I am looking into how random initialisation of a model would impact final results after tuning. This is a well known problem for deep learning (NN or gbdt), notably with random initialisation and stochastic learning processes.
It seems to me that modern implementation of a simpler model, such as linear/logistic regression, can suffer from this. I suggest this because the sklearn implementation of logistic regression allows for setting the random seed parameter.
I know that vanilla linear regression, being a form of projection, only has a unique solution. Logistic regression, as a convex optimisation problem, has a unique solution too but, given its non-linear 'activation', hasn't an analytical solution. Uniqueness of a solution also depends on collinearity of the features and regularisation added (If X1 and X2 are perfectly colinear, error is constant along the lines X1 + X2 = cst, allowing multiple solutions).

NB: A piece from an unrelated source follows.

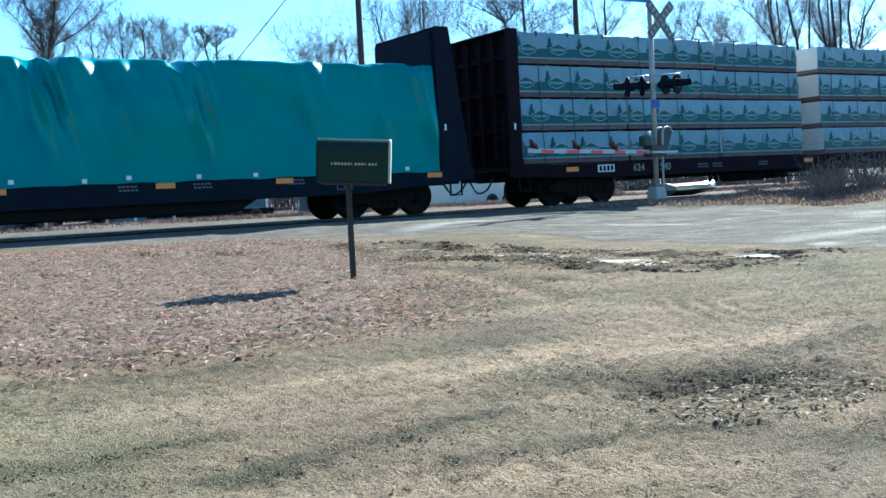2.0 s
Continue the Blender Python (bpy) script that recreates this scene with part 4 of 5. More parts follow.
def limbed_tree(x, y, limbs, seed, radius, reach=1.0, label="leafless tree with dark spreading limbs"):
    """A bare tree whose main limbs are given as (thickness, ((along x, height), ...)); finer growth sprouts along them."""
    rs = random.Random(seed)
    tree = thing("bare_tree", label, "tree", "bare trees", pose(x, y, 0))
    layers = {"trunk": ([], []), "crown": ([], []), "twig_growth": ([], [])}

    def sprout(p, d, length, r, level):
        lay = layers["crown" if level < 2 else "twig_growth"]
        seg = 5 if level < 2 else 3
        pts, radii = [p.copy()], [r]
        for k in range(seg):
            d = (d + Vector((rs.uniform(-0.22, 0.22), rs.uniform(-0.22, 0.22), rs.uniform(-0.14, 0.22)))).normalized()
            p = p + d * (length / seg)
            pts.append(p.copy())
            radii.append(max(r * (1 - 0.75 * (k + 1) / seg), 0.0045))
        tube(lay[0], lay[1], pts, radii, 4 if level < 2 else 3)
        if level < 3:
            for k in range(6):
                f = 0.2 + 0.8 * (k + rs.random()) / 6
                i = min(int(f * seg), seg - 1)
                side = Vector((rs.uniform(-1, 1), rs.uniform(-1, 1), rs.uniform(-0.2, 0.9))).normalized()
                sprout(pts[i].lerp(pts[i + 1], f * seg - i), (d * 0.6 + side).normalized(), length * rs.uniform(0.4, 0.65), max(radii[i] * 0.5, 0.006), level + 1)

    for n, (share, line) in enumerate(limbs):
        dy = rs.uniform(-0.25, 0.25) if n else 0.0
        raw = [Vector((a, dy * k, z)) for k, (a, z) in enumerate(line)]
        pts = []
        for a, b in zip(raw, raw[1:]):
            pts += [a.lerp(b, q / 3) + Vector((rs.uniform(-0.03, 0.03), rs.uniform(-0.03, 0.03), 0)) for q in range(3)]
        pts.append(raw[-1])
        m = len(pts) - 1
        radii = [max(radius * share * (0.85 if n == 0 else 0.6) * (1 - 0.66 * k / m), 0.016) for k in range(m + 1)]
        lay = layers["trunk" if n == 0 else "crown"]
        tube(lay[0], lay[1], pts, radii, 9 if n == 0 else 6)
        for k in range(m + 1):
            if n == 0 and pts[k].z < line[1][1]:
                continue
            d = (pts[min(k + 1, m)] - pts[max(k - 1, 0)]).normalized()
            for q in range(3 if k < m else 6):
                side = Vector((rs.uniform(-1, 1), rs.uniform(-0.8, 0.8), rs.uniform(-0.1, 0.8))).normalized()
                sprout(pts[k].copy(), (d * 0.7 + side).normalized(), reach * rs.uniform(0.9, 1.9), max(min(radii[k] * 0.4, 0.022), 0.009), 1)
    for k, mat in (("trunk", "bark"), ("crown", "bark"), ("twig_growth", "twig")):
        me = mesh_of(k, layers[k][0], layers[k][1], [M[mat]])
        for pl in me.polygons:
            pl.use_smooth = True
        ob = part(k, me, None, tree)
        if k == "twig_growth":
            ob["kind"] = "stuff"
    return tree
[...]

Some of the problem seems to appears with stochastic learning algorithms, when parameters are not set correctly (not enough learning steps), but sklearn seems to issue a warning if the algorithm didn't converge.
I am wondering about concrete examples, where the logistic regression could converge to different results with different random seeds, why it happens, if it can happen 'silently', and if there is a general rule of thumbs to avoid this.
Do you have any concrete example of logistic regression converging to different values, depending on initial seed? (Preferably with real life data, ideally with a serious source, and, if applicable, a problematic case where sklearn wouldn't issue a warning.)